Patching the Voting Rights Act
by Tom Sullivan
The hole the Supreme Court's 2013 Shelby County v. Holder ruling blew in the Voting Rights Act will get patched this session if Senator Patrick Leahy of Vermont and Georgia's Congressman John Lewis have anything to say about it. They plan to introduce legislation today to repair the damage. Ari Berman has this scoop at The Nation:
... The Voting Rights Advancement Act of 2015 would compel states with a well-documented history of recent voting discrimination to clear future voting changes with the federal government, require federal approval for voter ID laws, and outlaw new efforts to suppress the growing minority vote.
According to the Washington Post:
The bill is the latest in what has been an ongoing effort to restore the preclearence provision of the Voting Rights Act, which required many southern states to have any change to voting laws cleared by federal officials. The Supreme Court, in its 2013 Shelby v. Holder decision, tossed the formula used to determine which states need preclearence, effectively ending the federal government's role as a monitor to state voting changes until a new formula is approved by Congress.
A new federal preclearance regime for changes to election procedures or laws would apply initially to New York, California, Arkansas, Arizona, Virginia, Georgia, Alabama, Mississippi, North Carolina, South Carolina, Florida, Louisiana, and Texas. A previous bill filed after the Shelby ruling received neither a hearing nor a vote from Republican leaders.
Rick Hasen sees possible constitutional issues with the bill, but notes approvingly that this legislation is not the compromise the earlier Voting Rights Amendment Act was. The new bill includes voter ID laws in its scope of violations. Half the states have adopted measures making it harder to vote since 2011.
Berman writes:
The legislation faces an uphill road in Congress. Few Republicans were willing to support the more modest VRAA, even after the historic 50th anniversary of Bloody Sunday in Selma. Leahy could not find a GOP co-sponsor in the Senate for the old bill or the new one. That’s a sad development, given that the VRA has always had strong bipartisan support, and the 2006 reauthorization of the law was approved 390-33 in the House and 98-0 in the Senate and signed by George W. Bush. “A decision has been made within the Republican Party that we’re not going to do anything,” Leahy said.
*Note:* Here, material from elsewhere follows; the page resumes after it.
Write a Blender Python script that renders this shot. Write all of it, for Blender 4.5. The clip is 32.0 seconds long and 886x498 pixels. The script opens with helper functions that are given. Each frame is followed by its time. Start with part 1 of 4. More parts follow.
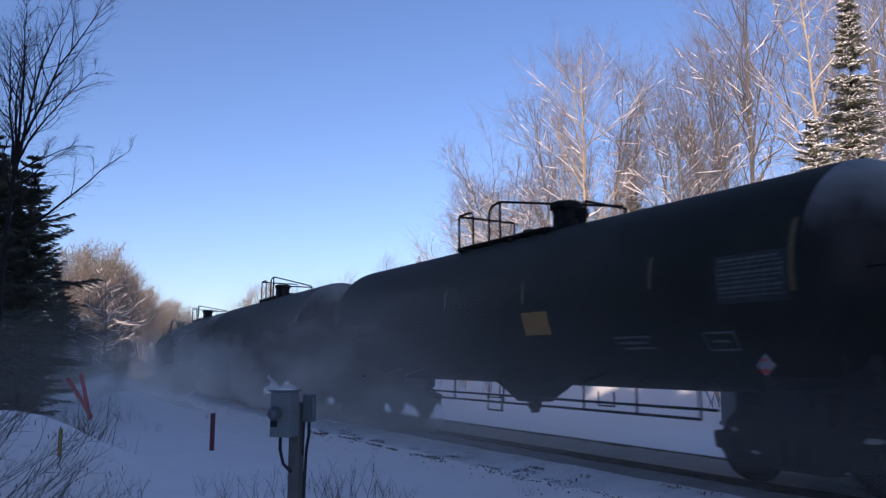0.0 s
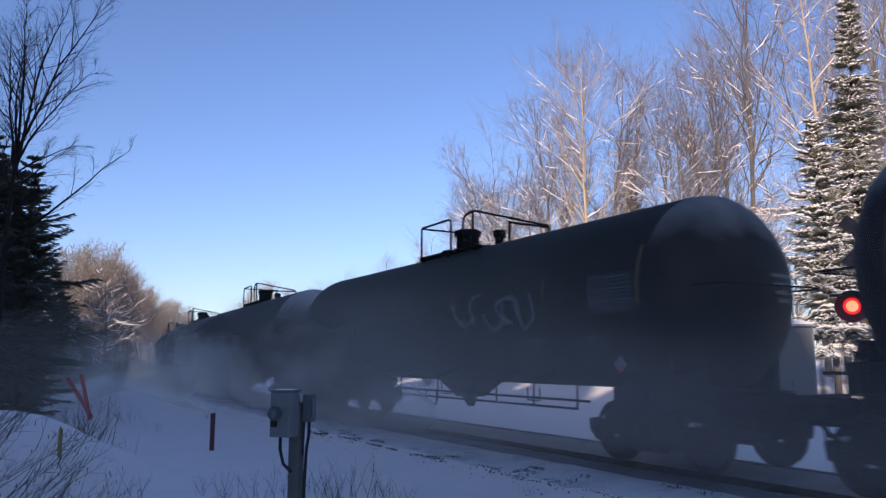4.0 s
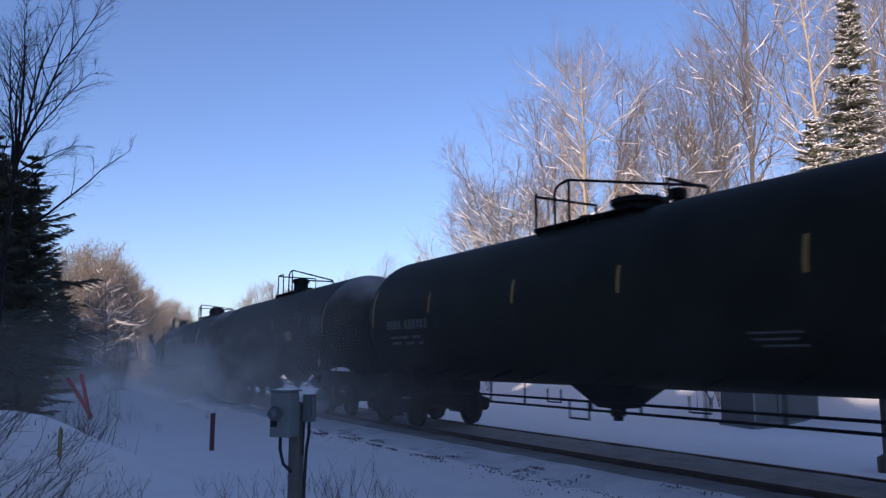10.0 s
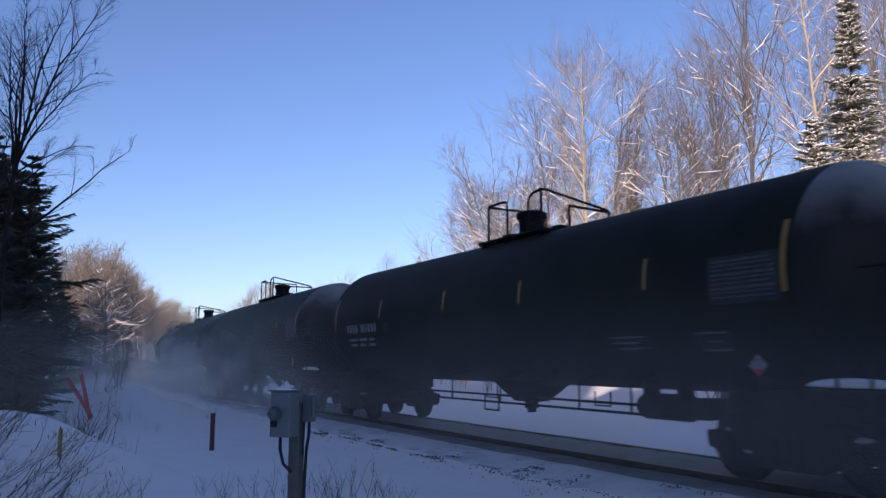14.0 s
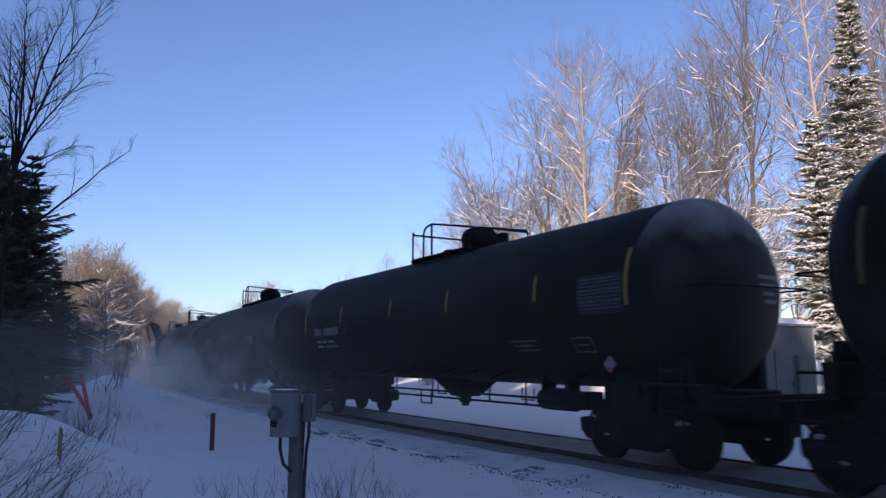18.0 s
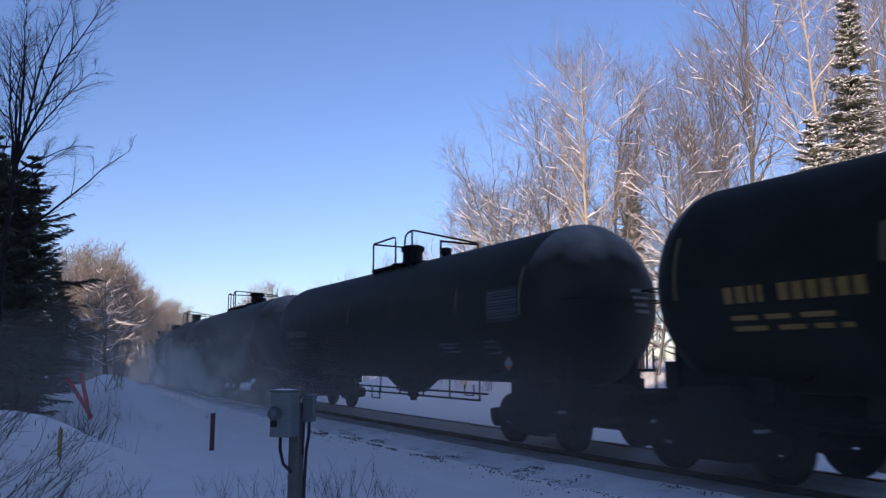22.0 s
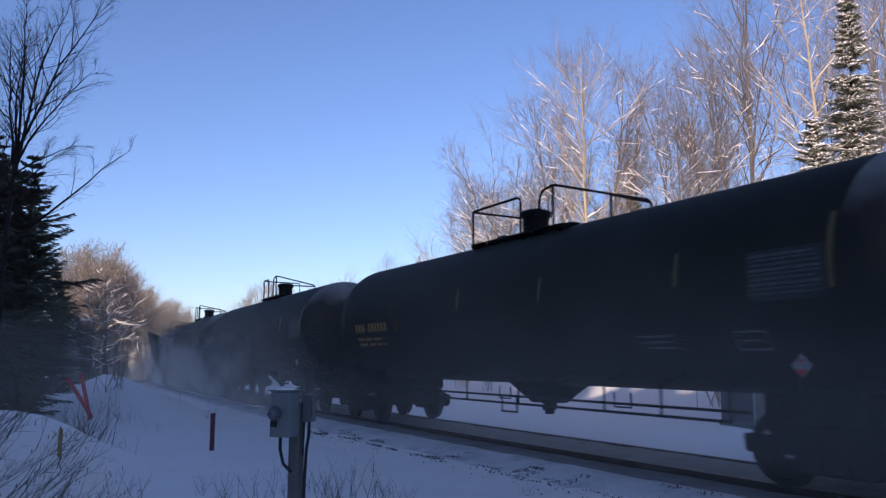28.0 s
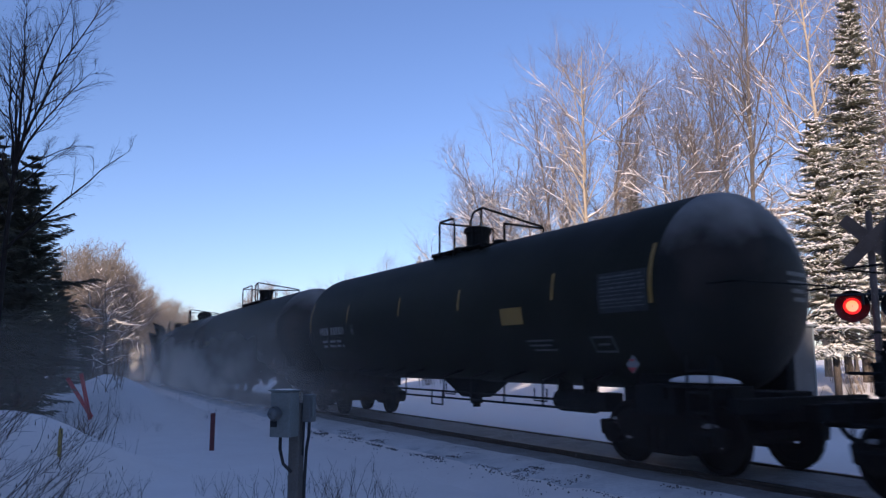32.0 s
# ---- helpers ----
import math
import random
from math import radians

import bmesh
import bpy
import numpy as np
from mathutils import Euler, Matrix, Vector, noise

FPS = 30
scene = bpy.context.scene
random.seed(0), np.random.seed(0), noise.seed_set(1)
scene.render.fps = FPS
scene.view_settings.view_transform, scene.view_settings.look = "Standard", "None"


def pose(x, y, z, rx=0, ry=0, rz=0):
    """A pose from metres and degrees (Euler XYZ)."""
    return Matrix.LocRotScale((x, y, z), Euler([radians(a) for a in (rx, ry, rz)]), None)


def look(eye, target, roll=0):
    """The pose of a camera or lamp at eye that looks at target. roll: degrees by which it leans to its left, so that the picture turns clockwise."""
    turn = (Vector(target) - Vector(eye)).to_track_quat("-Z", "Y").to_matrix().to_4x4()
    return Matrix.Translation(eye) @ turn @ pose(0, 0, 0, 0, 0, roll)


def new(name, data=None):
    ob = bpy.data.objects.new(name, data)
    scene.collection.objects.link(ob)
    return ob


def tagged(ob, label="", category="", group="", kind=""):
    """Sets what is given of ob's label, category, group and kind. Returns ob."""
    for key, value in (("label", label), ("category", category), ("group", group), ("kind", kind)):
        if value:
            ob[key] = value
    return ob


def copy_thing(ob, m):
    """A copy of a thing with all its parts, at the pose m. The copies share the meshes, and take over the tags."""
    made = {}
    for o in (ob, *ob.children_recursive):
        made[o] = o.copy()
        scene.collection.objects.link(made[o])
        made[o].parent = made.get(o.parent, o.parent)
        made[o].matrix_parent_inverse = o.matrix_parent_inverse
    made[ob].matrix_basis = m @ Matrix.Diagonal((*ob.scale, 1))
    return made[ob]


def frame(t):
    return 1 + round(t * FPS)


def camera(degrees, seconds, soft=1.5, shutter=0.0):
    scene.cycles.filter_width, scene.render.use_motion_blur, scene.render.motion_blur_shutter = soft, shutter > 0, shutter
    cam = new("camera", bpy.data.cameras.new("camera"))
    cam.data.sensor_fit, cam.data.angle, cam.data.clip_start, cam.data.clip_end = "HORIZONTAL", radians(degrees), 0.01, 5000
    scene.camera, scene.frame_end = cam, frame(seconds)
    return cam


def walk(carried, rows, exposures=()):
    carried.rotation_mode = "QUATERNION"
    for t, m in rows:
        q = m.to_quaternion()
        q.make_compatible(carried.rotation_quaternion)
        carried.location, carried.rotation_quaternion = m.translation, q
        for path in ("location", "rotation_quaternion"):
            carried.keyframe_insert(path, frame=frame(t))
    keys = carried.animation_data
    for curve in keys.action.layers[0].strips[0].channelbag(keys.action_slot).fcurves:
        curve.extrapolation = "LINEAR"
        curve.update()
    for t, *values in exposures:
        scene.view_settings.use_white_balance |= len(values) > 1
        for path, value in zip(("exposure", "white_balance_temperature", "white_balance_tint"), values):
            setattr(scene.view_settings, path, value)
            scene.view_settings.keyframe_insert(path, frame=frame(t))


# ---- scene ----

Even if the law requiring preclearance for future voting restrictions were to pass, a lot of damage has already been done by the bills passed in the wake of Shelby. Measures put in place by the states since 2011 are a conservative, rearguard effort against the future as well as an effort to undo the past. Changing demographics? Can't win under the current rules? Rewrite the rules. And not just for federal elections. Having lost a string of state Supreme Court elections in 2014, North Carolina Republicans have since changed those rules in what the director of North Carolina Voters for Clean Elections calls "merely the latest attempt to change voting rules to conservative benefit."
Sen. Elizabeth Warren believes the economy is rigged. GOP-controlled legislatures are working hard to ensure elections are too.